Stated problem » Lines before the one containing "Continue the Blender" are left out; copy that line and every later line through the end of the data exactly.

:::::

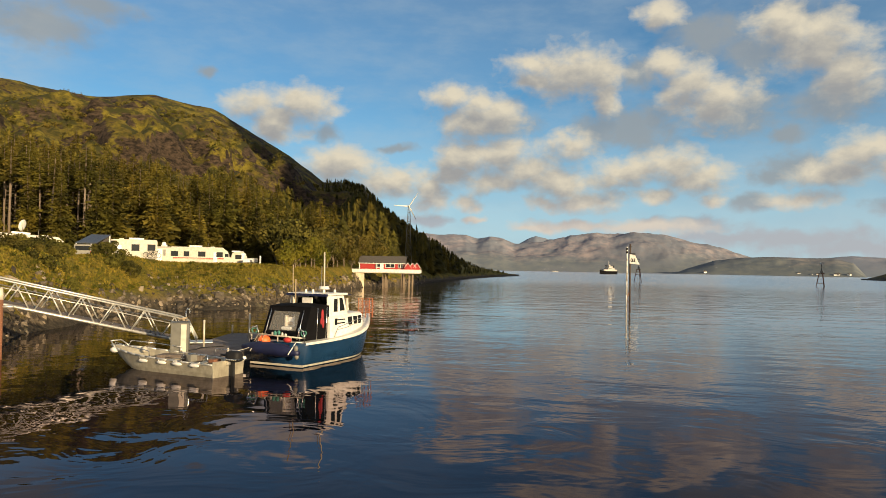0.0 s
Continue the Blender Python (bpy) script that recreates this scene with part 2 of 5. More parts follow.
def leafy(name, dark, light, tip=None, crown=0.0):
    """Foliage: tone varies from clump to clump and from plant to plant."""
    def build(n, b):
        geo = n.add("ShaderNodeNewGeometry")
        island, place = geo.outputs["Random Per Island"], geo.outputs["Position"]
        own = n.add("ShaderNodeObjectInfo").outputs["Random"]
        stand, tree = n.noise(place, 0.045, 3.0, 0.6), n.noise(place, 0.3, 2.0, 0.5)
        if crown:
            cell = n.add("ShaderNodeTexVoronoi", {"Vector": place, "Scale": crown}).outputs["Color"]
            tree = n.math("MULTIPLY_ADD", n.add("ShaderNodeSeparateColor", {0: cell}).outputs[0], 0.5, n.math("MULTIPLY", tree, 0.5))
        tone = n.math("MULTIPLY_ADD", n.step(tree, 0.32, 0.68), 0.65, n.math("MULTIPLY", island, 0.35))
        col = n.mix(tone, tuple(c * 0.6 for c in dark), tuple(c * 1.25 for c in light))
        col = n.mix(n.math("MULTIPLY", n.step(stand, 0.38, 0.66), n.math("MULTIPLY", tone, 0.9)), col, tip or light)
        col = n.mix(n.math("MULTIPLY", own, 0.4), col, tuple(c * 0.6 for c in dark))
        put(n, b, Base_Color=col, Roughness=0.75, Specular_IOR_Level=0.15,
            Normal=bump(n, n.noise(place, 6.0, 3.0), 0.5, 0.15))
    return surface(name, build)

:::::

Correct output »
Continue the Blender Python (bpy) script that recreates this scene with part 2 of 5. More parts follow.
def leafy(name, dark, light, tip=None, crown=0.0):
    """Foliage: tone varies from clump to clump and from plant to plant."""
    def build(n, b):
        geo = n.add("ShaderNodeNewGeometry")
        island, place = geo.outputs["Random Per Island"], geo.outputs["Position"]
        own = n.add("ShaderNodeObjectInfo").outputs["Random"]
        stand, tree = n.noise(place, 0.045, 3.0, 0.6), n.noise(place, 0.3, 2.0, 0.5)
        if crown:
            cell = n.add("ShaderNodeTexVoronoi", {"Vector": place, "Scale": crown}).outputs["Color"]
            tree = n.math("MULTIPLY_ADD", n.add("ShaderNodeSeparateColor", {0: cell}).outputs[0], 0.5, n.math("MULTIPLY", tree, 0.5))
        tone = n.math("MULTIPLY_ADD", n.step(tree, 0.32, 0.68), 0.65, n.math("MULTIPLY", island, 0.35))
        col = n.mix(tone, tuple(c * 0.6 for c in dark), tuple(c * 1.25 for c in light))
        col = n.mix(n.math("MULTIPLY", n.step(stand, 0.38, 0.66), n.math("MULTIPLY", tone, 0.9)), col, tip or light)
        col = n.mix(n.math("MULTIPLY", own, 0.4), col, tuple(c * 0.6 for c in dark))
        put(n, b, Base_Color=col, Roughness=0.75, Specular_IOR_Level=0.15,
            Normal=bump(n, n.noise(place, 6.0, 3.0), 0.5, 0.15))
    return surface(name, build)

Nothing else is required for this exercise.